I just hope it's not too late.
CHAPTER 1
9
"I saw that you were perfect, and so I loved you.
I saw that you were not so perfect and I loved you even more."
- Angelita Lim
Cameron
She panicked. Of all the reactions I thought I'd get, that wasn't it. I braced myself for straight denial and her using Danny as an excuse, but panic? Why the fuck is she panicking?
I get it. I'm fucking scared as hell, but to freak and then tell me I can't and don't love her? Fuck her. Fuck it all.
I spent the last two hours pumping iron at the fitness center. I needed to work off some of this frustration or I knew I'd end up hitting someone.
"I don't need this shit," I mutter, grabbing a beer from the refrigerator.
"What shit don't you need?" Brax asks.
"Fucking women," I tell him then pop the top on the beer.
"Uh-oh. What's up?"
"I don't fucking get it, man. I just don't get it. She knew. I know she knew, but she fucking panick
ed, like she was caught or trapped or something," I ramble.
"What did she know?"
I give him a look and recognition dawns.
"Told her you loved her, huh? Well, this ain't gonna help you, bro," he tells me, taking the beer and pouring it down the drain.

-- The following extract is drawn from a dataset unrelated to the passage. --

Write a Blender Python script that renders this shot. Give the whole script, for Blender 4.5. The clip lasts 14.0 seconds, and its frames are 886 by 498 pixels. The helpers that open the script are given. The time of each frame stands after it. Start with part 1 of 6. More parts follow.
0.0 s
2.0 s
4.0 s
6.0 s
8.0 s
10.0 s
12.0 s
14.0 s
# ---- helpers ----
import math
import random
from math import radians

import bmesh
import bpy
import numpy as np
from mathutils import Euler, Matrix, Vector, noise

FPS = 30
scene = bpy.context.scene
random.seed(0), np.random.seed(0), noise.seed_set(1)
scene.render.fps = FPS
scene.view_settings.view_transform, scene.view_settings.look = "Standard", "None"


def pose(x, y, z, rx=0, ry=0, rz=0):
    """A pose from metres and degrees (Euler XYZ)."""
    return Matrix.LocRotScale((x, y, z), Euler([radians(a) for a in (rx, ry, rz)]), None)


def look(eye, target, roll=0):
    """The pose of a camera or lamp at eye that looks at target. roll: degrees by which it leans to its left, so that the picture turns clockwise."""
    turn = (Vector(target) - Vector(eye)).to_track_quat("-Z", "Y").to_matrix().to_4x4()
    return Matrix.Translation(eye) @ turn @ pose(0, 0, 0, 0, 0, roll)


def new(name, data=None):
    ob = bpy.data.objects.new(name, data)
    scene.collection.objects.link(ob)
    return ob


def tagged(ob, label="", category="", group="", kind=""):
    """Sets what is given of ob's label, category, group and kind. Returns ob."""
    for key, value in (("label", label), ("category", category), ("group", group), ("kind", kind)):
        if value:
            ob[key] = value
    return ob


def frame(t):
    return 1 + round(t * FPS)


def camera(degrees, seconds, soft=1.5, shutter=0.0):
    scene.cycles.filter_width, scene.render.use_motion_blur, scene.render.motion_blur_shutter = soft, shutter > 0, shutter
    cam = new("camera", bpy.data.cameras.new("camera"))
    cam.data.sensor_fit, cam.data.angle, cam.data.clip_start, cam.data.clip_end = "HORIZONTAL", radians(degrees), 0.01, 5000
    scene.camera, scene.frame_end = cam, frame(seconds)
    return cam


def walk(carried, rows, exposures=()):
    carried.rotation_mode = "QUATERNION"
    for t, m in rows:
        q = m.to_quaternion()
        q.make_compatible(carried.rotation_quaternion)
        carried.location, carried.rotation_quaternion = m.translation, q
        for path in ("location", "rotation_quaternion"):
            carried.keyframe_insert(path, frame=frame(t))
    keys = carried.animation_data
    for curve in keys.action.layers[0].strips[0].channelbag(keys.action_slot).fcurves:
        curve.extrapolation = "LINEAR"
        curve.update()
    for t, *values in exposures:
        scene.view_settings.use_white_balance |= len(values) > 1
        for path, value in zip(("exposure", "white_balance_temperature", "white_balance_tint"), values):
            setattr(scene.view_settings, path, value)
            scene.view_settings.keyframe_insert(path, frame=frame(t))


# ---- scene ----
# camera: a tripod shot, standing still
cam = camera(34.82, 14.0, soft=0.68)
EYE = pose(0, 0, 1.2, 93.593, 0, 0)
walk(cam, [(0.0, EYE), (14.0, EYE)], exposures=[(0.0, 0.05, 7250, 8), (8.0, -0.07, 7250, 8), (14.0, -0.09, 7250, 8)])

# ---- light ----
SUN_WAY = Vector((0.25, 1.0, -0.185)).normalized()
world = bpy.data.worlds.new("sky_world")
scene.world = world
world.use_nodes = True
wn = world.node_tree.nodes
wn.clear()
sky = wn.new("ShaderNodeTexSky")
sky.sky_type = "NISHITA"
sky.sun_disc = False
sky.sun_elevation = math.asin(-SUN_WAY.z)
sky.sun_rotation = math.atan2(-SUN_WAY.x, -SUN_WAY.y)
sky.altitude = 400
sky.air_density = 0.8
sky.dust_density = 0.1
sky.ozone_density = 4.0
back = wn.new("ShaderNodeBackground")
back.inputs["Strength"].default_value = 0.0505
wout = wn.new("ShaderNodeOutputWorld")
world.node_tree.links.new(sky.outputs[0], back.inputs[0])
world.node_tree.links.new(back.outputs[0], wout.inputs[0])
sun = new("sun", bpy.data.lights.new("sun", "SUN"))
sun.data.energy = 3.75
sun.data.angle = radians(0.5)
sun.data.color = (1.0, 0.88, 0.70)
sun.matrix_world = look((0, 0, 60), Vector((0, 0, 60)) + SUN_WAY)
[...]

"You know there are more where that came from."
"But that's not what you need right now, Stoney. You need to find that woman and figure out what the fuck because, dude, I see what you two have. It's the start of something good."
"Then why was she denying it all? Is she still caught up in the past that deep that she'll never come out?" I ask him.
"Only she can answer that, but I don't think that's what's going on here. It's gotta be something more because she looks at you the same way you look at her," he tells me.
I nod. "I'm so fucking confused. She frustrates the hell out of me."
Brax chuckles. "Relationships, bro. No one said they're easy."
I snort. "Exactly why I swore I'd never be in one. How the hell did I let this happen?"
"I think maybe it started before either of you realized," a voice says from the kitchen door.
"What the fuck do you want, Smith?"
"I'm not here to fight, man. Alexa called me freaking out because Liv took off," Sebastian informs me.
"Where the fuck did she go?" Now it's my turn to panic.
"I'm not sure. Lex would've told you herself but she promised Liv she wouldn't tell you anything. All she told Lex was she had to take care of something before she could leave the past in the past and move on to the present and future or some shit like that," Smith says.
"What the fuck does that mean?" Brax asks.
"I don't fucking know!" I shout.
"Dude," Sebastian begins, "you know a girl like that doesn't fu—"
He cuts himself off at my glare.
"Let me rephrase. You know a girl like that doesn't sleep with a guy unless she loves him, right?"
"I thought that, but she panicked. It was like I was boxing her in a corner. I thought she was there with me, you know? Yeah, it's fast, but it doesn't feel fast." And now I'm blabbering like a chick.
We move to the table and take a seat, Brax bringing over some waters for us and I smirk.